=== GIVEN INFORMATION ===
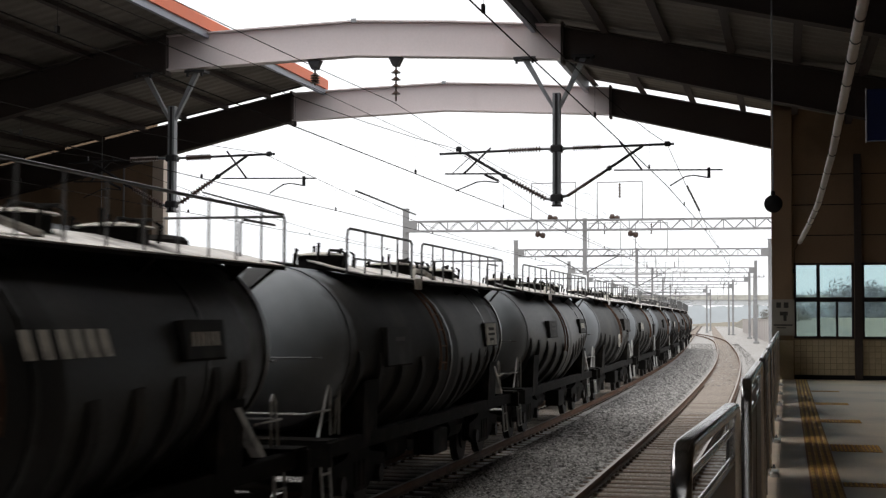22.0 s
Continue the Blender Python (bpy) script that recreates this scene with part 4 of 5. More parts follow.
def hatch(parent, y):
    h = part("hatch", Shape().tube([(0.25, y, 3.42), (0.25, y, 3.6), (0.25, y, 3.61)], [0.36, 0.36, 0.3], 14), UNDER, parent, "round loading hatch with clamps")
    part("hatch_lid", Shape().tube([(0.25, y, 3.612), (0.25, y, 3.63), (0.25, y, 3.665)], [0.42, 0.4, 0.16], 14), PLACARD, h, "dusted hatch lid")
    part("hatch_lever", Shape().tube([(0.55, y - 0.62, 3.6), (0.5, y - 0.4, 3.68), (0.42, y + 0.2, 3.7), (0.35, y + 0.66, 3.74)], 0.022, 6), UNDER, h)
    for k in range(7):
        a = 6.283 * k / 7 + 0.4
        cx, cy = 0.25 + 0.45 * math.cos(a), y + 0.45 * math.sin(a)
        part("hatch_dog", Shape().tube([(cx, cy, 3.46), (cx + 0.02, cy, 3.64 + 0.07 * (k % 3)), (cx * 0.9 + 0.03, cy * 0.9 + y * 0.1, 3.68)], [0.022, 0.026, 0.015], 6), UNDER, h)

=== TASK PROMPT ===
Copy each line exactly, from the line containing "Continue the Blender" down to the last line of the material, and no other lines.

=== THE COMPLETED TASK ===
Continue the Blender Python (bpy) script that recreates this scene with part 4 of 5. More parts follow.
def hatch(parent, y):
    h = part("hatch", Shape().tube([(0.25, y, 3.42), (0.25, y, 3.6), (0.25, y, 3.61)], [0.36, 0.36, 0.3], 14), UNDER, parent, "round loading hatch with clamps")
    part("hatch_lid", Shape().tube([(0.25, y, 3.612), (0.25, y, 3.63), (0.25, y, 3.665)], [0.42, 0.4, 0.16], 14), PLACARD, h, "dusted hatch lid")
    part("hatch_lever", Shape().tube([(0.55, y - 0.62, 3.6), (0.5, y - 0.4, 3.68), (0.42, y + 0.2, 3.7), (0.35, y + 0.66, 3.74)], 0.022, 6), UNDER, h)
    for k in range(7):
        a = 6.283 * k / 7 + 0.4
        cx, cy = 0.25 + 0.45 * math.cos(a), y + 0.45 * math.sin(a)
        part("hatch_dog", Shape().tube([(cx, cy, 3.46), (cx + 0.02, cy, 3.64 + 0.07 * (k % 3)), (cx * 0.9 + 0.03, cy * 0.9 + y * 0.1, 3.68)], [0.022, 0.026, 0.015], 6), UNDER, h)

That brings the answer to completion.